Prompt. Select the lines that contain "with" and copy each of them.

————

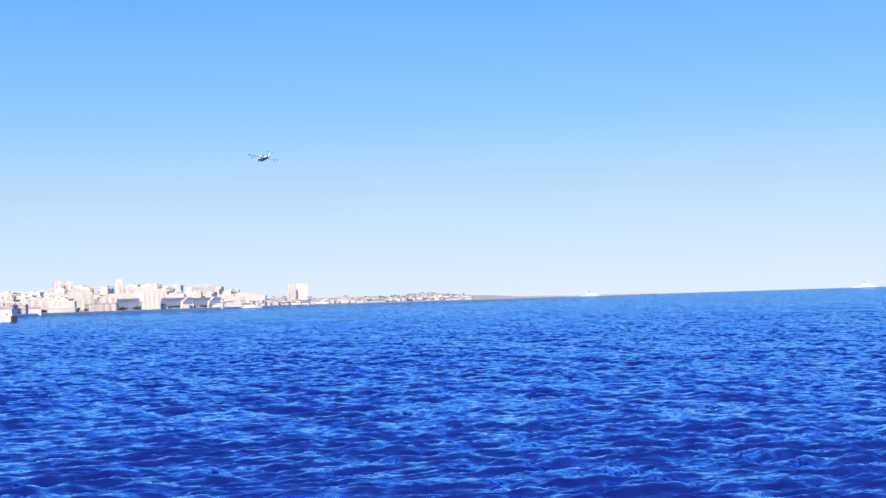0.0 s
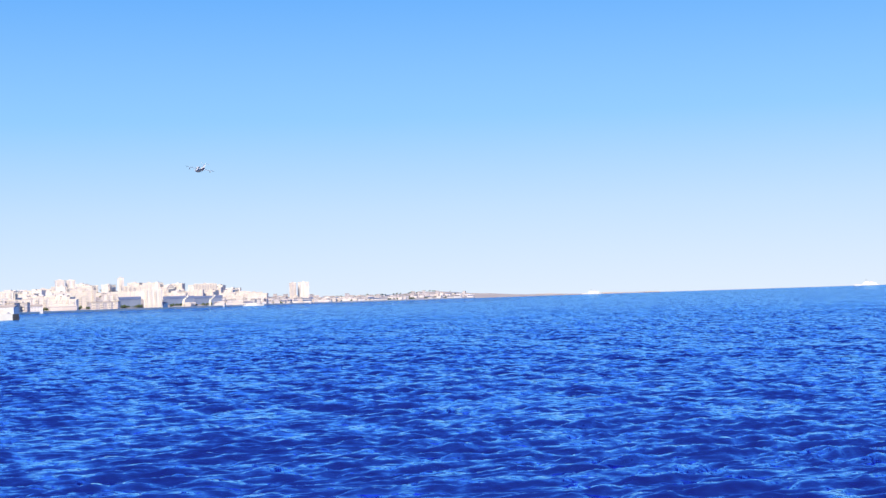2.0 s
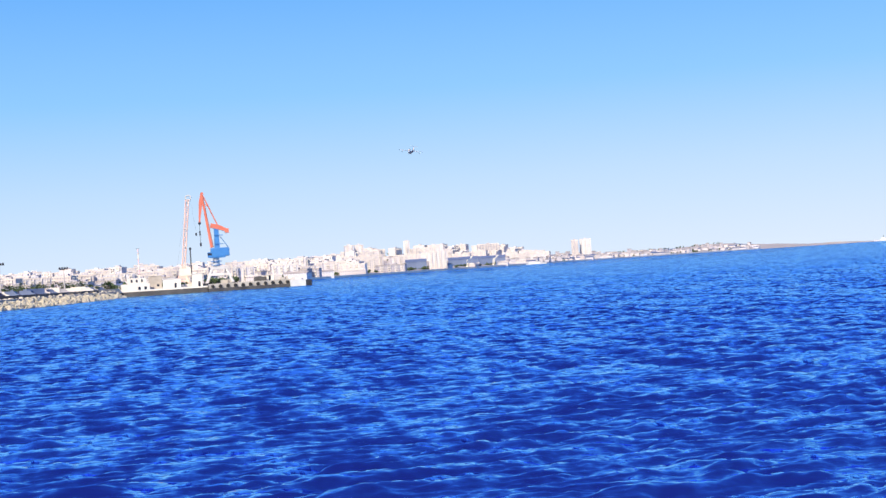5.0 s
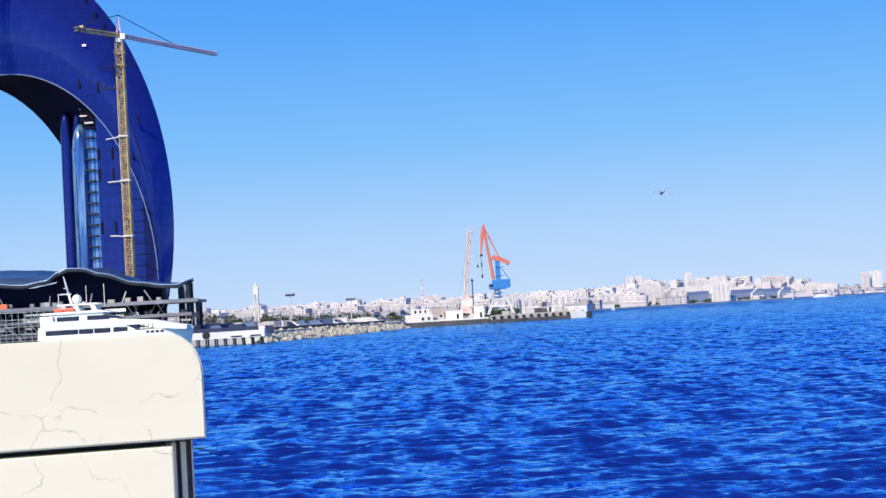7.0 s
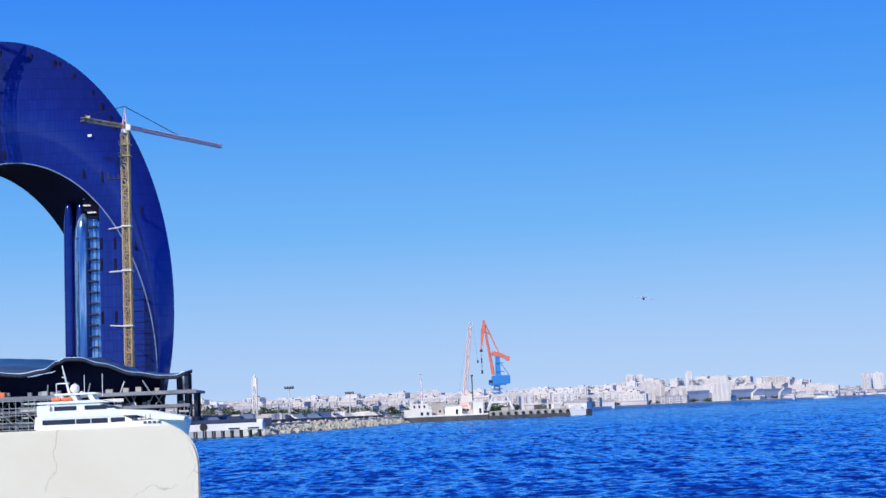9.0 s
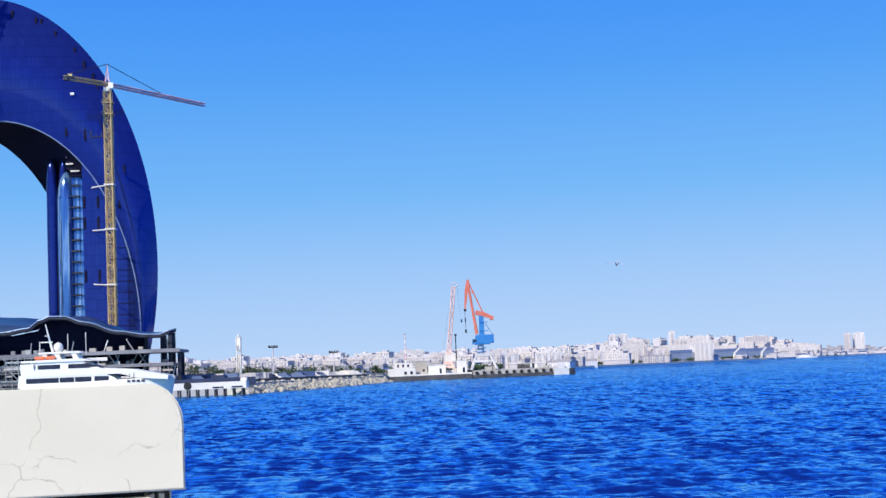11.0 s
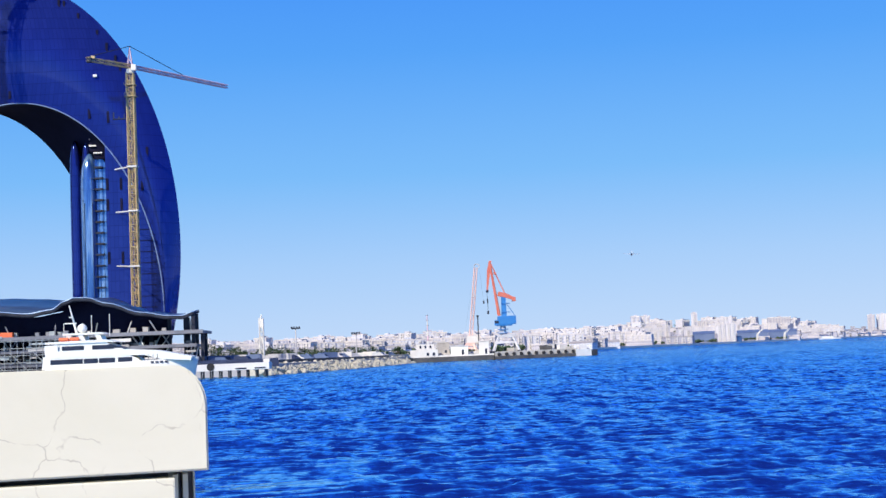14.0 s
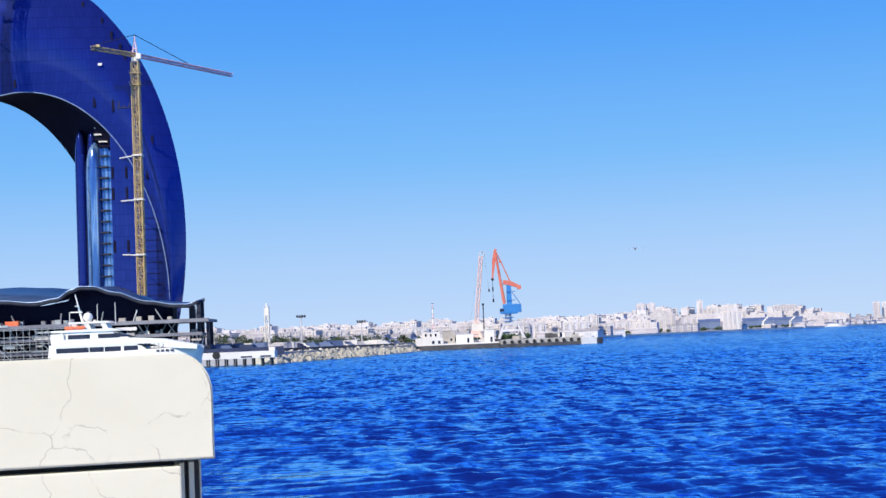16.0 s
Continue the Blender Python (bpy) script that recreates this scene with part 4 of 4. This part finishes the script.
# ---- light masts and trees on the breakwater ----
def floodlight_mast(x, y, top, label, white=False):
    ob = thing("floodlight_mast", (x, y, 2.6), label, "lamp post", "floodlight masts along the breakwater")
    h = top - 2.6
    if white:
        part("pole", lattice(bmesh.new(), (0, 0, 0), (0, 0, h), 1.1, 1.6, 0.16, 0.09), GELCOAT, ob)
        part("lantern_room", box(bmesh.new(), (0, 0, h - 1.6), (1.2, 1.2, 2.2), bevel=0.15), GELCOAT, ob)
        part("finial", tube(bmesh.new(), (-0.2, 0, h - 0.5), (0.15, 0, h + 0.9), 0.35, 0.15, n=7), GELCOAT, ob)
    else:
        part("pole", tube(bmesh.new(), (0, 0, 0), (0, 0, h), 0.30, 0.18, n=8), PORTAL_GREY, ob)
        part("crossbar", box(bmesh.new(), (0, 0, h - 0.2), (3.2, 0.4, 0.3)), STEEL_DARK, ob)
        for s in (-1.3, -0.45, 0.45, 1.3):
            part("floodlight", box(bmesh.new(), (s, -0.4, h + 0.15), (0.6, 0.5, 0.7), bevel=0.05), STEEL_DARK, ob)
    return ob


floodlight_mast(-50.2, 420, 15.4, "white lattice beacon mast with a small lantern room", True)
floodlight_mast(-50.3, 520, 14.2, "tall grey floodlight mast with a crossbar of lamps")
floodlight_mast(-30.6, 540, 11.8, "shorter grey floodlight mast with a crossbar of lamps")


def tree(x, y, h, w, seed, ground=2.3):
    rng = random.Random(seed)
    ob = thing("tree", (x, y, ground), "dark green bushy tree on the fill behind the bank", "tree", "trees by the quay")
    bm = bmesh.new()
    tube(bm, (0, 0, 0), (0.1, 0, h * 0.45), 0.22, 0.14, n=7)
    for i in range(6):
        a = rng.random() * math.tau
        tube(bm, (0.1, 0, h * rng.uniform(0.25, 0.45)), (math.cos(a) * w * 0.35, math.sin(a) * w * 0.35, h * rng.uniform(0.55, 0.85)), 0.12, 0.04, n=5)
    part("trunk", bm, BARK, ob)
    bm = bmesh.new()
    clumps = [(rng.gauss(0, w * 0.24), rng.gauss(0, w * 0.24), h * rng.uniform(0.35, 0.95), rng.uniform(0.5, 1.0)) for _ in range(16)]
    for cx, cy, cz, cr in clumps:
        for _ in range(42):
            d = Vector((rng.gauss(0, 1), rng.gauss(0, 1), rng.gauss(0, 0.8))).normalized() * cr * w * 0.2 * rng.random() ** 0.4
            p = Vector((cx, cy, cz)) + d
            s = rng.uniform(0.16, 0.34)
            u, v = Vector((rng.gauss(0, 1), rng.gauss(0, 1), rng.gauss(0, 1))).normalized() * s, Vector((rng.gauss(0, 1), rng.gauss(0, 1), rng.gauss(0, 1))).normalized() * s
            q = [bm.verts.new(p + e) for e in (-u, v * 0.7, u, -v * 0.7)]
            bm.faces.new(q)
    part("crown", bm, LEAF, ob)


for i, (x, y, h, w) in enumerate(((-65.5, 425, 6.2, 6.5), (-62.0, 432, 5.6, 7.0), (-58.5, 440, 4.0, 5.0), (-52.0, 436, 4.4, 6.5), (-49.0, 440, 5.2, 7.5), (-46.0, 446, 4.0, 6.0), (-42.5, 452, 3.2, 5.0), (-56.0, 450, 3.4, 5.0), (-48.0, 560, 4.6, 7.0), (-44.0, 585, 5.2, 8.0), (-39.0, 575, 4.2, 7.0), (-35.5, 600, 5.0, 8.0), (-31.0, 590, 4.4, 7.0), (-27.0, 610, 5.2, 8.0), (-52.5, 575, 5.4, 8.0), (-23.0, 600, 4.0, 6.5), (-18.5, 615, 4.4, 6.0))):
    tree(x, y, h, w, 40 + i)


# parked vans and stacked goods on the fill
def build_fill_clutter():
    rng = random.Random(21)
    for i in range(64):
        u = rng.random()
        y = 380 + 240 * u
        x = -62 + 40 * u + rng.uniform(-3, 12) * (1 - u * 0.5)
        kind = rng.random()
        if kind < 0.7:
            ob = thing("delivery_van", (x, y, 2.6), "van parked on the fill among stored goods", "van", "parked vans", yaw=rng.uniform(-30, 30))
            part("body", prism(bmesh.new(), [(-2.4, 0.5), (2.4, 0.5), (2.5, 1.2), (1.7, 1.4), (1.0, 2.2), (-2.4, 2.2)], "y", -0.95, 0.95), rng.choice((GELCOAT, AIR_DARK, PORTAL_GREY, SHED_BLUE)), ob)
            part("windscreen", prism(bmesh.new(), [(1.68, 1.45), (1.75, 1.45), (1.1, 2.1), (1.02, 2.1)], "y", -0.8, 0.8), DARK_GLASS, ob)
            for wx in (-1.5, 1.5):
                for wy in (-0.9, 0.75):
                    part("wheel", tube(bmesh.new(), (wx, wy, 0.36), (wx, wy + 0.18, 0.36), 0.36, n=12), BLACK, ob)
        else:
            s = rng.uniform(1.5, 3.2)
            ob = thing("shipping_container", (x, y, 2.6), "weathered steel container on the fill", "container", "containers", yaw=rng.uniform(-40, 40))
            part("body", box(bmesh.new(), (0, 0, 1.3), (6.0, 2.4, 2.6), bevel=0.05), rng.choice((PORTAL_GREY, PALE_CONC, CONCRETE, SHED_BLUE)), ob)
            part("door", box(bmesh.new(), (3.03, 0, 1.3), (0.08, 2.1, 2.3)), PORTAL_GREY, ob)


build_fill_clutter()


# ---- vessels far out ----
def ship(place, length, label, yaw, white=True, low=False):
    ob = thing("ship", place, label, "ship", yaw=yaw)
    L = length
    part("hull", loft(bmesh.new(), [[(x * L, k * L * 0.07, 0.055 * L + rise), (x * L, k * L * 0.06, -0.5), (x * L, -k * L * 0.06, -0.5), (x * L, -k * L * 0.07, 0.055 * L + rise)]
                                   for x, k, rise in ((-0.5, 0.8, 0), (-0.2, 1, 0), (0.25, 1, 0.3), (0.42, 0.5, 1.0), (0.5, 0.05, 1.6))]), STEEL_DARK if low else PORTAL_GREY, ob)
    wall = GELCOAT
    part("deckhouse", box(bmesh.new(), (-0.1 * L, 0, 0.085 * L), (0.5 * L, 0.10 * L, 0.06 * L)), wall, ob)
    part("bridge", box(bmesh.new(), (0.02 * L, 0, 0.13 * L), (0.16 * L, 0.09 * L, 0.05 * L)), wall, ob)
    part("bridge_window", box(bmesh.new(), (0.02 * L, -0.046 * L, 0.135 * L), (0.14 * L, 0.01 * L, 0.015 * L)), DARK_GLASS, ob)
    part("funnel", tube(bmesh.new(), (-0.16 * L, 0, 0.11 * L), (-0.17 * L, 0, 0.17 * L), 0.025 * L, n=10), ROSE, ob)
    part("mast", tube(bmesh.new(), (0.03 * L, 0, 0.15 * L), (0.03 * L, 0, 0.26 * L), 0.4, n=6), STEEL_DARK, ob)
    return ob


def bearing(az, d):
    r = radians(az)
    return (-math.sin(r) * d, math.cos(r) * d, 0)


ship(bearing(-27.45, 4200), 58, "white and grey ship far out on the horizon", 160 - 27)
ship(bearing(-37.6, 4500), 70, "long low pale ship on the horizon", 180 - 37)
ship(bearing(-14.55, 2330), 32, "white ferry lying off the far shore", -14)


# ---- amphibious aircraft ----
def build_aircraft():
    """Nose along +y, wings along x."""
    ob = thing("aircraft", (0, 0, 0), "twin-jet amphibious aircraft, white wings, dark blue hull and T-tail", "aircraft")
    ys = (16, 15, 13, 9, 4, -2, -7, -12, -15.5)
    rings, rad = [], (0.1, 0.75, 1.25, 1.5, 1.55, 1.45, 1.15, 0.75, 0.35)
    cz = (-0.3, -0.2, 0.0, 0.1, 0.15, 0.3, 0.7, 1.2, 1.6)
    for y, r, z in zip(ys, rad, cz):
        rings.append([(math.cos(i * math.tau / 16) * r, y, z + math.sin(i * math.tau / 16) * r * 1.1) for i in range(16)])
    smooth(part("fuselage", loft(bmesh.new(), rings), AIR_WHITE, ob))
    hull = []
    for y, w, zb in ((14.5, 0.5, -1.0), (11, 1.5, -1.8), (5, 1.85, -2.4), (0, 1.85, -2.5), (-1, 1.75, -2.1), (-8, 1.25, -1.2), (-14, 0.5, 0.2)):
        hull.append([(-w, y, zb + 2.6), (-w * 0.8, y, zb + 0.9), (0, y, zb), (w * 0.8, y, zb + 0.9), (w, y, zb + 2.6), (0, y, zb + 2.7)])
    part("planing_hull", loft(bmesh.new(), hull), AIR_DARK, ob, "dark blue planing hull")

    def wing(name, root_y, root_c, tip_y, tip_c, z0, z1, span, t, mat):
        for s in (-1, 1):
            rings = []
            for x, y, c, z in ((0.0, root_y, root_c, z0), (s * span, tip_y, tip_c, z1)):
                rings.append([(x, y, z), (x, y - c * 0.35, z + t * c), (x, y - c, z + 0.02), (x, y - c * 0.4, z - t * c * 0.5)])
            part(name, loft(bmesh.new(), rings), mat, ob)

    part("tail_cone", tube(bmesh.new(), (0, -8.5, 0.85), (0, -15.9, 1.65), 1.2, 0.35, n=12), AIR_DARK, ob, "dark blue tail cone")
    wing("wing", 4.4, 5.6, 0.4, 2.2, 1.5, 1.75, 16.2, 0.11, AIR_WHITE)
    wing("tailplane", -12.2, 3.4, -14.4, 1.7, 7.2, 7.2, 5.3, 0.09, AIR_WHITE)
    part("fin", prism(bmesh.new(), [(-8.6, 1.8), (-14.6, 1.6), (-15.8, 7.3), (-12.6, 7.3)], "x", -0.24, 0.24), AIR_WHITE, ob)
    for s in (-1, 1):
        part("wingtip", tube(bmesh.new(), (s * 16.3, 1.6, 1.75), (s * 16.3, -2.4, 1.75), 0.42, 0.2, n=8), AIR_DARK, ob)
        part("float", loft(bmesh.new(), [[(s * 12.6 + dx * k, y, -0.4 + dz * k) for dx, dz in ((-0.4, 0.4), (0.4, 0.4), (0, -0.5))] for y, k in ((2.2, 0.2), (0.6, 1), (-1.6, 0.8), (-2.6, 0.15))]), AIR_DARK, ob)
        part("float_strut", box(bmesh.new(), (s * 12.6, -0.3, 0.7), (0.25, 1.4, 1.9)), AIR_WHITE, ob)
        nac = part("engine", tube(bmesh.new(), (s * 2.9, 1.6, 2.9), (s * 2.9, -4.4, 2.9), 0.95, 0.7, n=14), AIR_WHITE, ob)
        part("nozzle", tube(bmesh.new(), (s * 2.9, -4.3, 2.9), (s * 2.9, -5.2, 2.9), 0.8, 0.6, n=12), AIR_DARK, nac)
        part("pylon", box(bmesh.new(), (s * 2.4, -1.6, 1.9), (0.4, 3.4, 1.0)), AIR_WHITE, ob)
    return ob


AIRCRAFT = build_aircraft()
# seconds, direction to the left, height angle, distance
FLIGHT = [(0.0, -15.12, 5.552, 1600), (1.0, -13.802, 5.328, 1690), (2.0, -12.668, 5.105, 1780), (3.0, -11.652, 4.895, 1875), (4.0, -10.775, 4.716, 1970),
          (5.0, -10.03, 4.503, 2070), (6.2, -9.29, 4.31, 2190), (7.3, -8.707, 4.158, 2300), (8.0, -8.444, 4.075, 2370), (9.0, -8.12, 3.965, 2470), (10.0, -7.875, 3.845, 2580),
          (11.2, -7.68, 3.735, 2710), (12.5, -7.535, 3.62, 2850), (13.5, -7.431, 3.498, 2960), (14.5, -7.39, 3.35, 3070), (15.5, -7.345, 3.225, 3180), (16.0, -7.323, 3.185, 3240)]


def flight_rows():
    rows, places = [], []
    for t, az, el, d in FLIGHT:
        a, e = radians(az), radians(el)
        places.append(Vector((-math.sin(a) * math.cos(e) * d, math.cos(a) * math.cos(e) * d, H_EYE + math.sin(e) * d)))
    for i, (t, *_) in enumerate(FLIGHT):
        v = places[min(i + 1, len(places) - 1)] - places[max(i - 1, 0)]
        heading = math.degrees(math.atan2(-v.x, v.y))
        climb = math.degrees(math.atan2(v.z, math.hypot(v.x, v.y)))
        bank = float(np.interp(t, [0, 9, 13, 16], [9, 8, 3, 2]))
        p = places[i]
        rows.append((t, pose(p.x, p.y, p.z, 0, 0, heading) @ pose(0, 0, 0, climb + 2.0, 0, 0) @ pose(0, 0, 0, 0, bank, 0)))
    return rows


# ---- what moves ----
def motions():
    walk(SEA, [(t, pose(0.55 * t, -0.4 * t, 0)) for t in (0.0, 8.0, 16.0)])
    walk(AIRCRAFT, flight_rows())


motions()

————

Response for this exercise.
Continue the Blender Python (bpy) script that recreates this scene with part 4 of 4. This part finishes the script.
floodlight_mast(-50.2, 420, 15.4, "white lattice beacon mast with a small lantern room", True)
floodlight_mast(-50.3, 520, 14.2, "tall grey floodlight mast with a crossbar of lamps")
floodlight_mast(-30.6, 540, 11.8, "shorter grey floodlight mast with a crossbar of lamps")